With the band that Eilen has assembled, good ole fashioned rock ‘n’ roll was always going to play a part. Plenty of upright bass was slapped by Supra alongside multiple scintillating guitar riffs and solos from the outstanding Miller. Beek had his moment in the sun towards the end when advancing from behind the drum kit to lead on the washboard, straight out of Columbus Ohio.
Outside her genre specific material, plenty of other old favourites thrilled the audience including the triple opening to the LETTERS album of ‘Rich Man’s World’, ‘Dusty Boxcar Wall’ and ‘High Shelf Booze’. When in full flow, few songs were better than a riveting foot tapping version of ‘Sea of Tears’. Perhaps when we just needed a helping hand down before heading home, Eilen ripped open her heart, and in solo mode accompanied only by harmonica and acoustic guitar she shone an adoring light on her daughter in the track ‘Songbird’. Quintessentially folk in the delivery style and likewise beautifully sung.
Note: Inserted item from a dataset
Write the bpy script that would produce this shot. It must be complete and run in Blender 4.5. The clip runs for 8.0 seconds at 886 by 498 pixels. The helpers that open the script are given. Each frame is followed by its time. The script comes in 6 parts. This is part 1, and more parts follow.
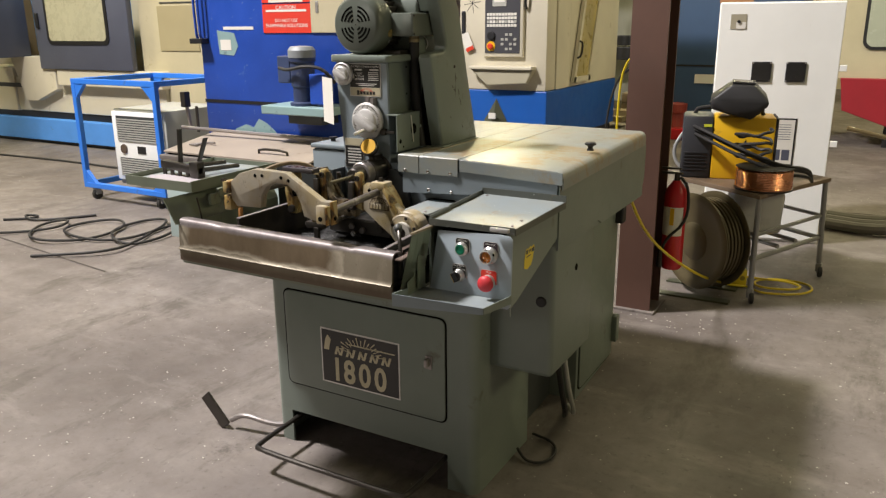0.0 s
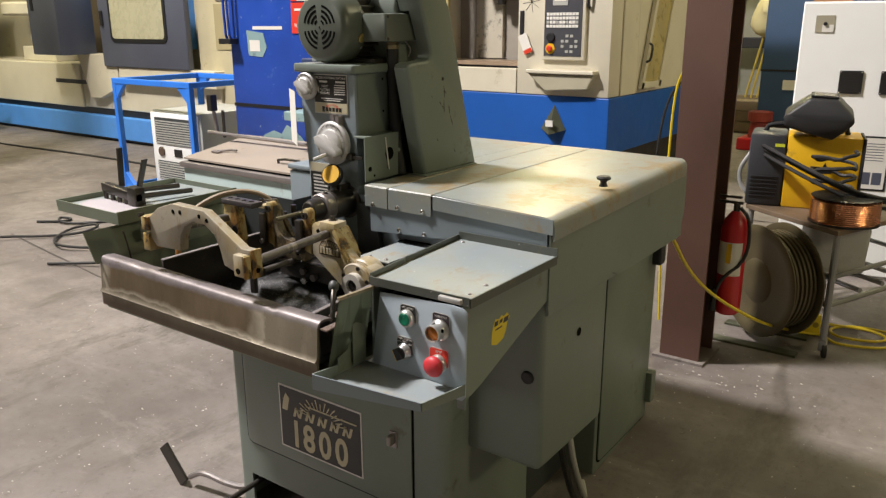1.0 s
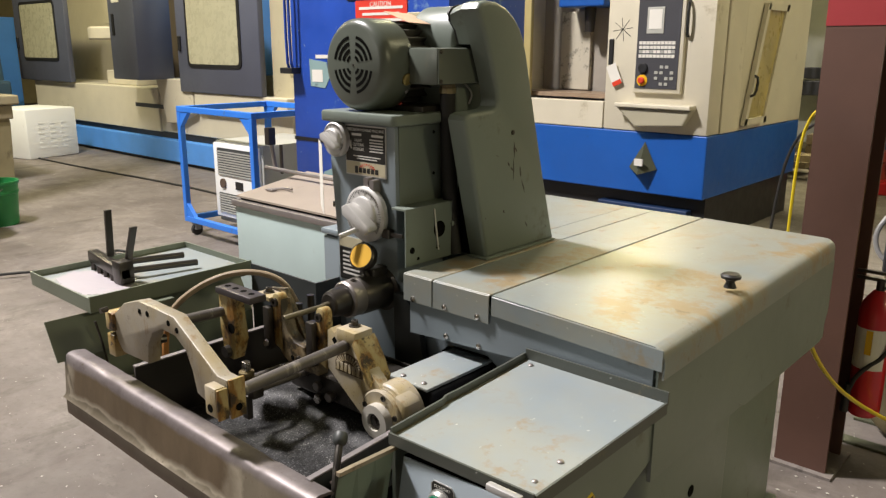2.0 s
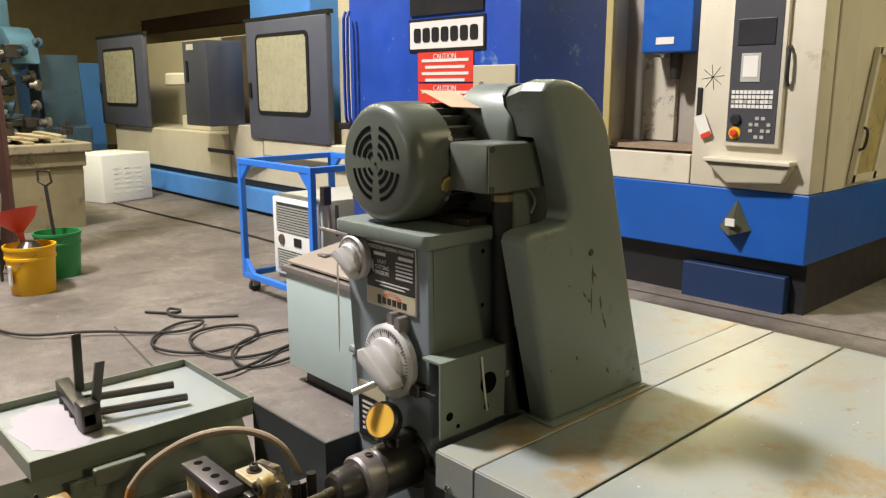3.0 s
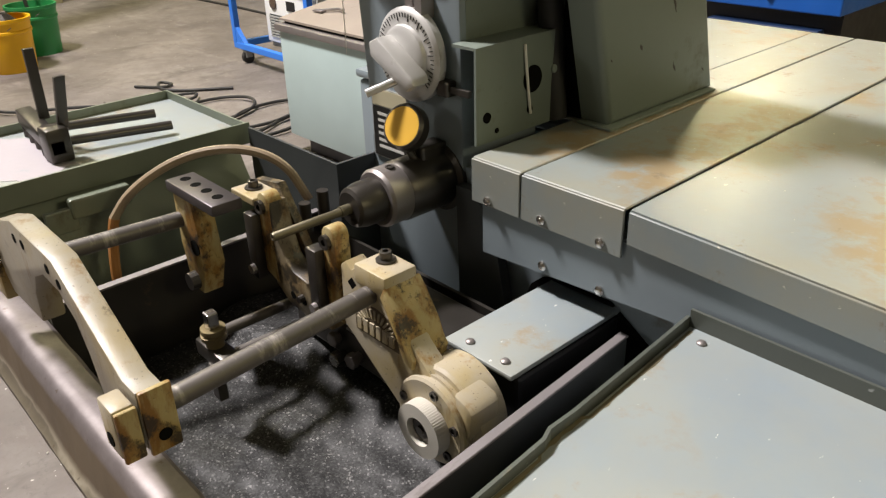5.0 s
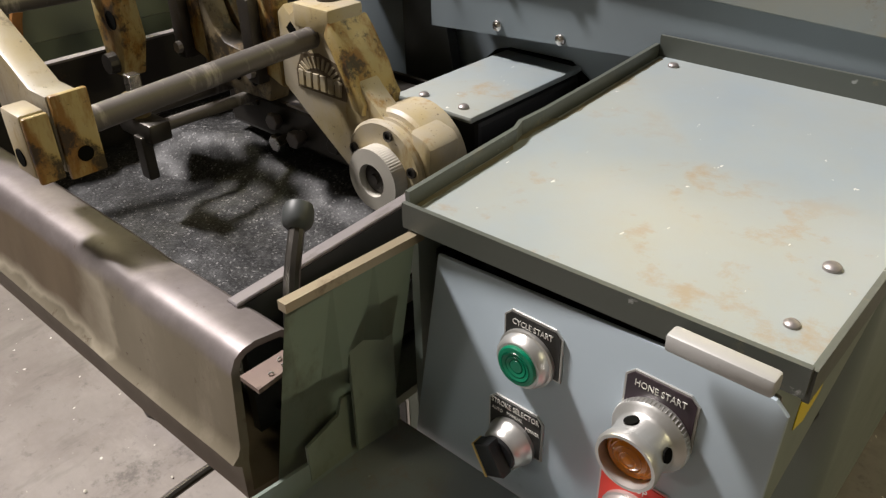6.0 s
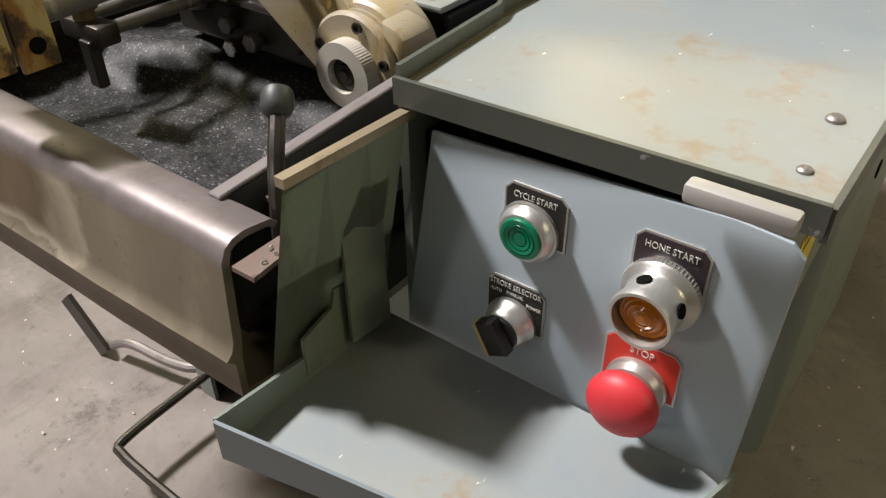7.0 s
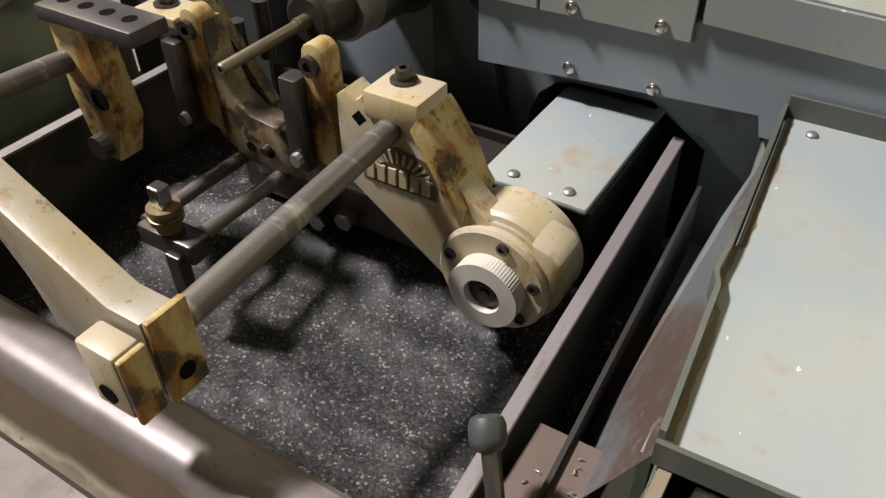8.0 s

As indicated previously, this gig was on the eve of a return to the Cambridge Folk Festival. Not relevant regarding the Eilen Jewell tour schedule, but symbolic to the strains of musical variety that are likely to dominate this four-day event. The evening concluded on a note of mission accomplished. Nothing gained from harking back over lost opportunities, but fully blessed that the chance to finally see Eilen Jewell play live had been grasped, and this gig-going adventure become a little richer. If Emmylou coined the phrase ‘Boulder to Birmingham’, then why not evoke the alliteration ‘Boise to Biddulph’. Deepest Idaho and the Potteries interwove this evening.